I am in the midst of reading the complete fiction of H.P. Lovecraft, purportedly the master of 20th Century horror stories. There is no question that Lovecraft had an inventive genius, but his style of writing decidedly draws attention to itself. It is as if H.P. thought of three words, like “charnel”, “gibbous”, and “lugubrious”, and then opened a thesaurus in order to come up with every possible permutation of those three words. These would all be strung together for a distance of 5000 words or so while telling a dark tale. As he got older, Lovecraft became less addicted to that process and his stories became a little more moderated.

At the end of the first third of the book, however, H.P. Lovecraft produced a lovely little story that has to do with our topic. It is called “The Silver Key”. It is about ten pages long in my edition. Lovecraft wrote the short story in the fall of 1926 and had it published in January 1929. In tone, it differs greatly from everything that he had written prior to those dates.

The protagonist is a fellow named Randolph Carter. The opening sentence of the story is: “When Randolph Carter was thirty he lost the key of the gate of dreams.” The rest of the story has to do with how Carter tried to deal with the loss of his imagination. Frankly, it is a rather long diatribe about the ineffectual nature of every other genre of fiction and philosophy. Carter spends the next twenty years of his life trying to find a replacement for that which he had lost. One night he had a dream in which his dead grandfather came to him in a vision and reminded him of a box in the attic. Randolph immediately retires to the attic, finds the hideous box, and opens it to find a great silver key. A short time later, Carter decides to visit the old house of his youth, where he had been raised by his great aunt Martha and his great uncle Christopher. He drives to the hill upon which the house had been built and walks the path toward the top. Along the way he hears the voice Benijah Corey, his uncle’s hired hand calling for him. Eventually the two meet, and Randolph is taken to the house to be greeted by his long lost relatives.

What is hinted at, is that the fifty-year old Randolph has become a ten-year old boy again, equipped with the silver key by which he is able to open the gate of dreams which was located somewhere on his uncle’s property. The fellow grows up again, and for the next twenty years enjoys all of the benefits of the key and domain that it opened to him. The assumption is that this has been repeated several times and the boy/man has become essentially immortal. This effect might be termed “infinitely progressive”, yet it is in reality merely a loop.

All of these things produce another effect, a disassociation from reality, that reality is not really what it seems to be, that we are part of a mechanism that is far more complex and convoluted than we might suppose. Lovecraft’s perception of “reality” is extremely black and bleak, the attempted comprehension of which, he suggests, can bring nothing but madness. The stories and lyrics that use the infinite regression technique are merely playing for a short burst of startled, emotional reaction from their audience.

This manner of writing does little to improve the human condition.

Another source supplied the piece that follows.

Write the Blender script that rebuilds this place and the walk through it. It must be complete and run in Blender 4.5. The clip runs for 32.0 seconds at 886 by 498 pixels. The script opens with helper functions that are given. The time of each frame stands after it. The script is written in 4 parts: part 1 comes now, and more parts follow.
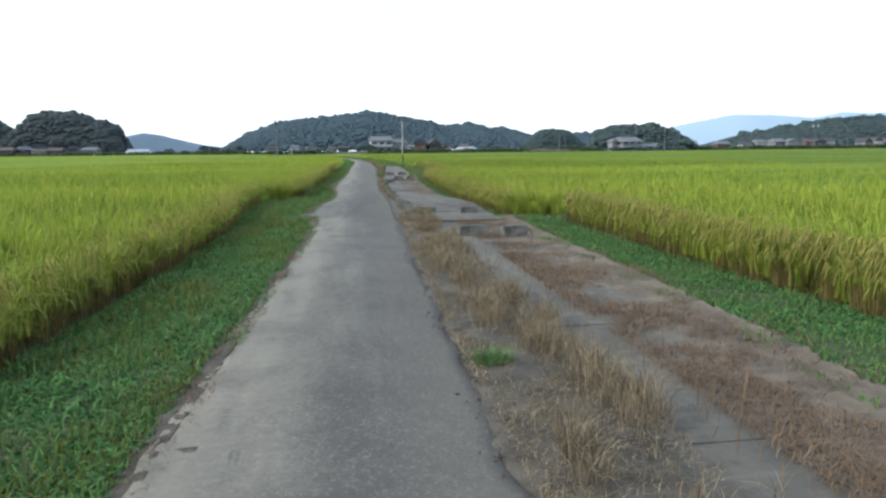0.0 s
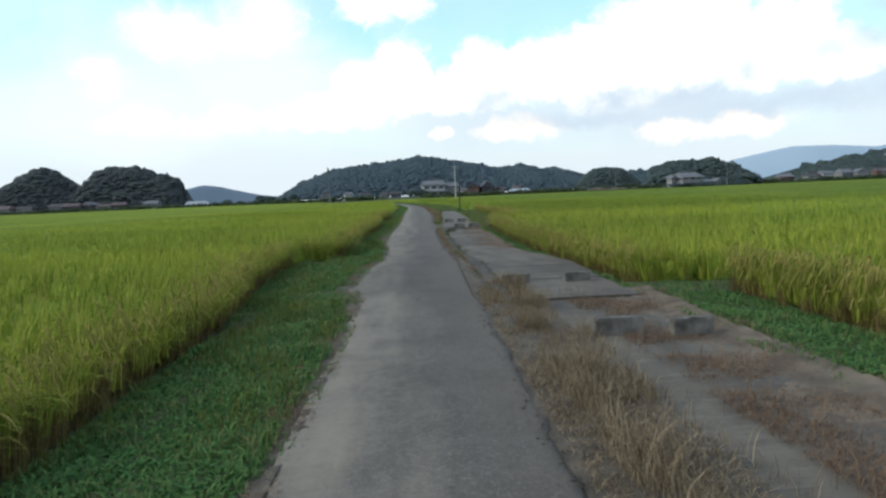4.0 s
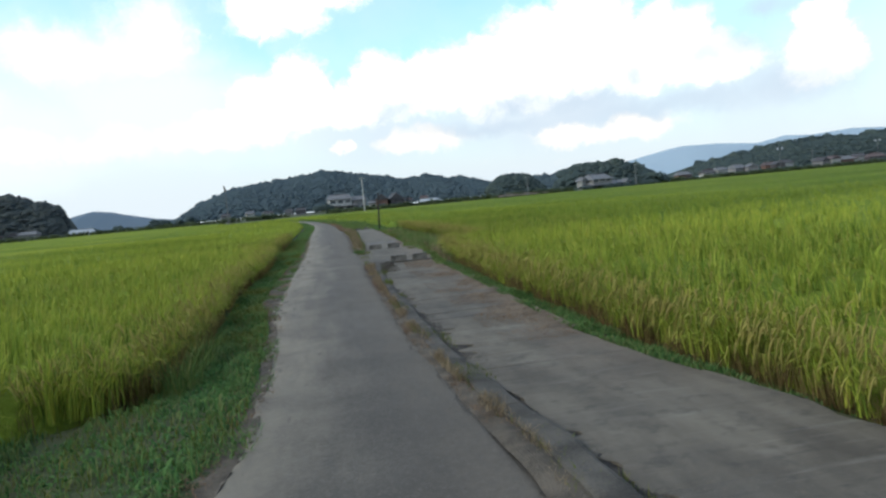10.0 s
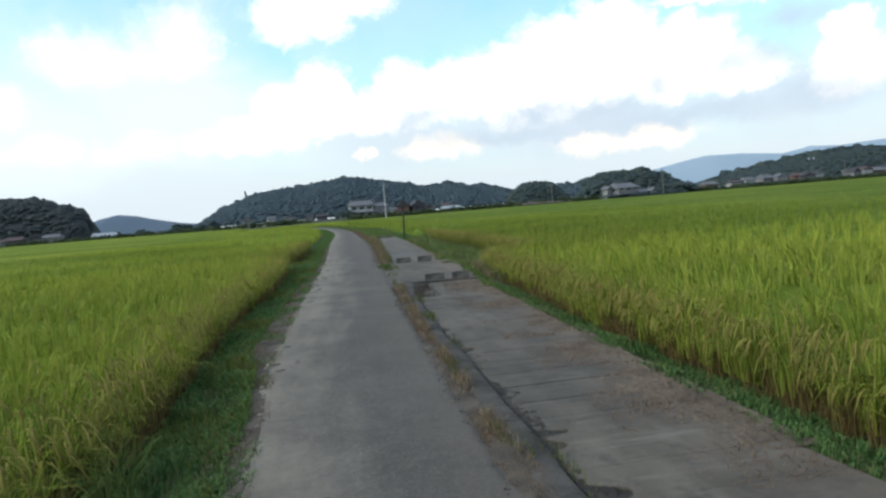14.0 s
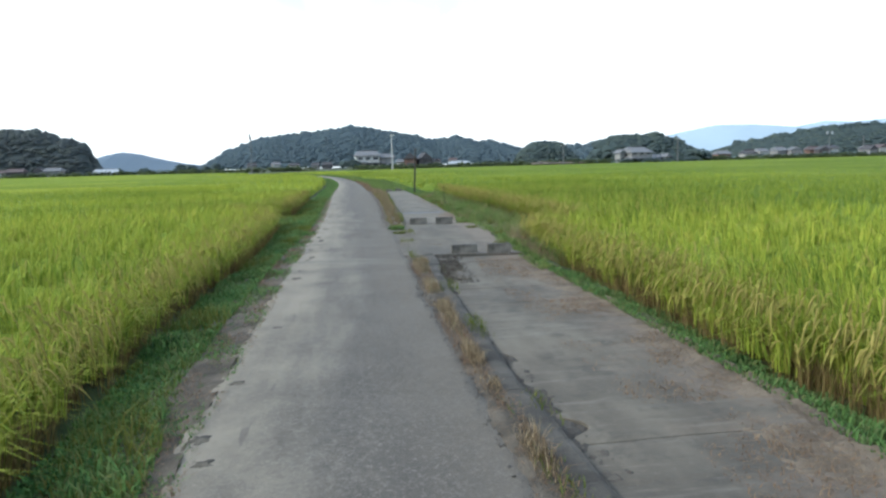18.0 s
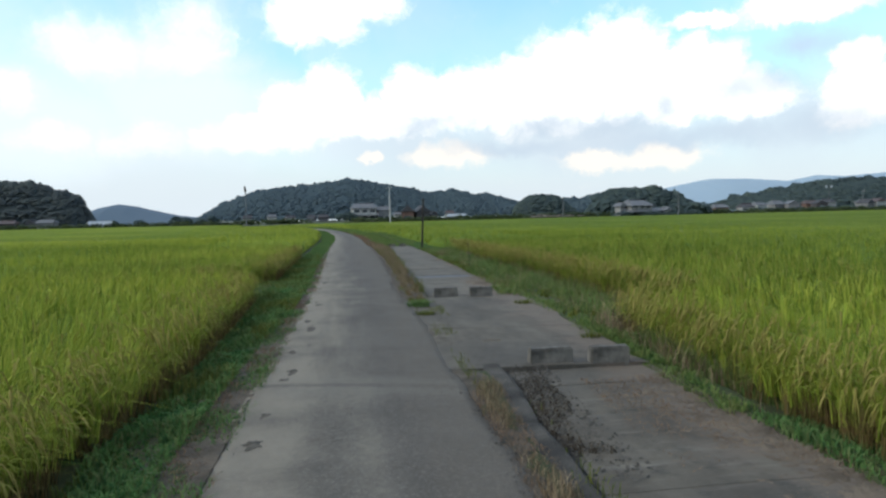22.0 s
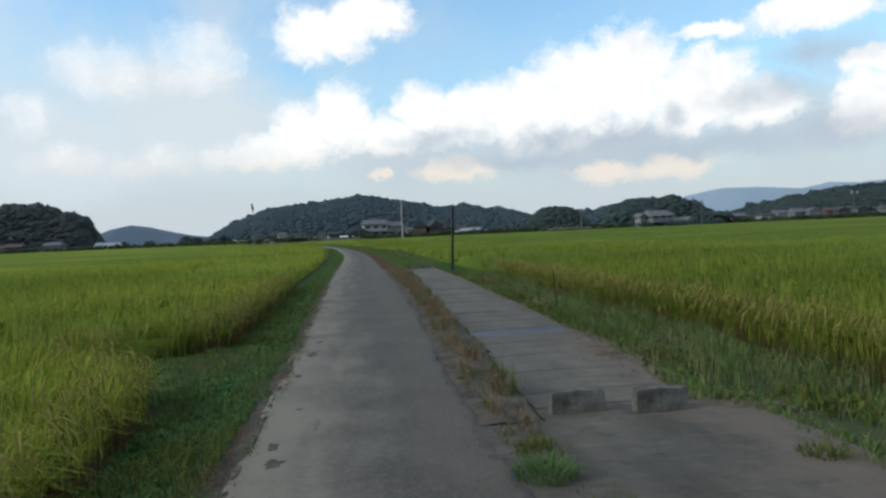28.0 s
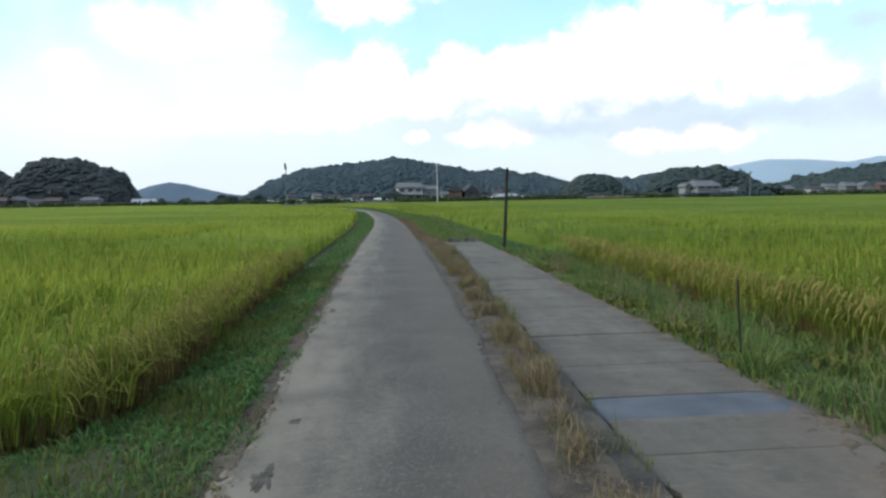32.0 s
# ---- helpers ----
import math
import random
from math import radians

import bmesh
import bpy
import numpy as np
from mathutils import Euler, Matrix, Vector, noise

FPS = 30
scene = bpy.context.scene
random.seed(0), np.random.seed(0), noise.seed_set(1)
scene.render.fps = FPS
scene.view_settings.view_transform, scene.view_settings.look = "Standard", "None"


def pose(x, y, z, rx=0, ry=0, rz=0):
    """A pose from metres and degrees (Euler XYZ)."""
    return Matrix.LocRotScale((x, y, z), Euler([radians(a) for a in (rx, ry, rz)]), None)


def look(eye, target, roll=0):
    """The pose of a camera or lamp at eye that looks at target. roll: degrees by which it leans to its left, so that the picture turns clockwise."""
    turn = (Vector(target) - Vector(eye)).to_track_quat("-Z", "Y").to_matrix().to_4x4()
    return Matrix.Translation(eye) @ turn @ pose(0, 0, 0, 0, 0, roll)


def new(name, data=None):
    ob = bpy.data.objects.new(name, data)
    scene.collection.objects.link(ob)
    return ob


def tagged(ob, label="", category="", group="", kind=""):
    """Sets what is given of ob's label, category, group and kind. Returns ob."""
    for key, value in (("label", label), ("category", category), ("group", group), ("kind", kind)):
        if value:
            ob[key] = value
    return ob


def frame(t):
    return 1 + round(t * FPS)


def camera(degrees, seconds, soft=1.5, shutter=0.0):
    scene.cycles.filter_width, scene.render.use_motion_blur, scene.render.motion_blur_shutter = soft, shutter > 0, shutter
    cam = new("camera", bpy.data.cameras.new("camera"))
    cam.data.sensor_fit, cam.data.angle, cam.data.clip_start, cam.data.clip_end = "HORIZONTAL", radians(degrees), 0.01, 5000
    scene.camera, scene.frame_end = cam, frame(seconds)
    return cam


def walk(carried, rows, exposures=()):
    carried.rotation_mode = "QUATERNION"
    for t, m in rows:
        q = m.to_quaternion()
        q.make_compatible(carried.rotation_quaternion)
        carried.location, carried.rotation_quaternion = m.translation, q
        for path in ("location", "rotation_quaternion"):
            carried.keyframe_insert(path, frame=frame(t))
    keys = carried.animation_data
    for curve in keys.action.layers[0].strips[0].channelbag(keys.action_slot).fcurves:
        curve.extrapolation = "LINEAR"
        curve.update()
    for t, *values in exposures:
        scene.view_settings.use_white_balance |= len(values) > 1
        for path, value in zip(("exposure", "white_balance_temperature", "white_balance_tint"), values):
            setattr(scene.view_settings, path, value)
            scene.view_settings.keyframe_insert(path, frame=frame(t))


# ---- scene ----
# camera: seconds, x, y, z, yaw, pitch, lean
PATH = [
    (0, 0.752, -0.508, 1.386, -7.104, -7.921, -0.586),
    (0.5, 0.666, 0.098, 1.386, -8.255, -5.447, 0.427),
    (1, 0.715, 0.775, 1.384, -9.344, -3.586, 0.708),
    (1.5, 0.601, 1.408, 1.395, -8.816, -2.867, 0.808),
    (2, 0.651, 2.005, 1.399, -8.32, -2.199, -0.166),
    (2.5, 0.582, 2.639, 1.411, -8.056, -2.123, -0.5),
    (3, 0.683, 3.255, 1.406, -7.69, -2.233, -1.064),
    (3.5, 0.639, 3.852, 1.398, -6.99, -4.424, -0.935),
    (4, 0.697, 4.377, 1.41, -2.861, -4.371, -2.444),
    (4.5, 0.671, 5.238, 1.411, -2.945, -5.929, -2.39),
    (5, 0.63, 6.631, 1.425, -3.005, -5.96, -1.646),
    (5.5, 0.54, 8.032, 1.455, -3.136, -6.029, -0.009),
    (6, 0.45, 9.449, 1.485, -3.267, -6.098, 1.629),
    (6.5, 0.409, 10.858, 1.499, -3.327, -6.129, 2.373),
    (7, 0.47, 12.205, 1.51, -6.918, -3.802, 2.092),
    (7.5, 0.383, 12.82, 1.488, -8.465, -4.274, 0.718),
    (8, 0.453, 13.38, 1.506, -2.108, -4.698, -1.735),
    (8.5, 0.475, 13.869, 1.505, -8.048, -4.195, -3.139),
    (9, 0.603, 14.39, 1.534, -7.603, -3.606, -5.582),
    (9.5, 0.603, 14.884, 1.529, -9.45, -3.682, -5.576),
    (10, 0.722, 15.382, 1.533, -10.251, -3.923, -5.287),
    (10.5, 0.706, 15.877, 1.528, -8.291, -4.409, -4.504),
    (11, 0.803, 16.357, 1.527, -8.397, -4.524, -4.181),
    (11.5, 0.791, 16.87, 1.534, -8.612, -4.551, -3.763),
    (12, 0.82, 17.367, 1.534, -8.103, -4.529, -4.449),
    (12.5, 0.806, 17.883, 1.543, -6.898, -4.043, -4.765),
    (13, 0.792, 18.369, 1.555, -9.649, -4.046, -4.009),
    (13.5, 0.827, 18.792, 1.555, -8.583, -2.976, -4.268),
    (14, 0.819, 19.19, 1.547, -8.678, -3.197, -4.642),
    (14.5, 0.878, 19.623, 1.537, -8.206, -3.627, -4.39),
    (15, 0.865, 20.109, 1.509, -7.792, -3.812, -4.005),
    (15.5, 0.949, 20.613, 1.485, -3.068, -4.69, -3.325),
    (17.5, 0.944, 22.501, 1.481, -6.697, -9.621, -2.408),
    (18, 0.895, 23.11, 1.492, -8.258, -6.786, -1.512),
    (18.5, 0.98, 23.745, 1.479, -9.983, -3.499, -1.363),
    (19, 0.876, 24.357, 1.468, -11.098, -3.235, -1.046),
    (19.5, 0.921, 24.938, 1.468, -11.495, -3.033, -1.141),
    (20, 0.858, 25.552, 1.463, -10.733, -3.473, -0.837),
    (20.5, 0.943, 26.154, 1.46, -11.226, -4.581, -1.488),
    (21, 0.865, 26.825, 1.467, -11.134, -3.935, -1.11),
    (21.5, 0.912, 27.475, 1.467, -10.218, -3.168, -1.286),
    (22, 0.854, 28.13, 1.469, -8.724, -2.553, -1.36),
    (22.5, 0.9, 28.742, 1.465, -6.669, -2.664, -1.047),
    (23, 0.895, 29.397, 1.455, -3.522, -4.437, -1.893),
    (23.5, 0.969, 30.015, 1.457, -10.388, -5.644, -0.64),
    (24, 0.935, 30.7, 1.455, -4.68, -5.404, -0.791),
    (24.5, 0.967, 31.317, 1.463, -6.917, -3.971, -0.199),
    (25, 0.952, 31.982, 1.489, -2.19, -2.794, 0.715),
    (25.5, 0.984, 32.606, 1.486, -6.988, -1.996, 1.163),
    (27.5, 1.033, 35.165, 1.475, -7.324, -2.066, -1.667),
    (28, 1.091, 35.824, 1.479, -7.842, -1.337, -2.487),
    (28.5, 1.104, 36.45, 1.47, -9.181, -1.129, -3.01),
    (29, 1.138, 37.132, 1.488, -9.5, -0.93, -3.266),
    (29.5, 1.111, 37.82, 1.493, -9.759, -1.226, -2.445),
    (30, 1.177, 38.482, 1.493, -7.062, -2.432, -2.226),
    (30.5, 1.223, 39.108, 1.484, -7.425, -4.557, -2.459),
    (31, 1.305, 39.771, 1.501, -7.363, -3.968, -2.469),
    (31.5, 1.27, 40.408, 1.512, -7.971, -4.396, -1.322),
    (32, 1.295, 41.067, 1.539, -5.078, -4.111, -0.963),
]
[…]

It does, instead, inspire fear of the unknown, insists on the insignificance of the human creature, and that the universe is, in the end, a capricious and unbridled thing which has no concern for creation.

Coleridge wrote that one of the necessities for writing and reading Romantic literature was the “willing suspension of disbelief”, that the reader must assume that the world that the author is creating has a reality worth exploring. While that approach has merit up to a point, there have been and continue to be great abuses of that principle by which men of our age have become cynical and selfish, believing in the world of their own creation and having no compunction against forcing others to believe in it too. Most of the world’s ills can be traced to these idiosyncratic assertions of “reality”.

What is absent in all of this is the truth, a truth that states that there is a “reality” that does govern all that we see, experience, and understand. What is not generally known is that that truth is benevolent, kind, compassionate, and willing to do whatever is possible to bring happiness and joy into the hearts and minds of the inhabitants of the earth.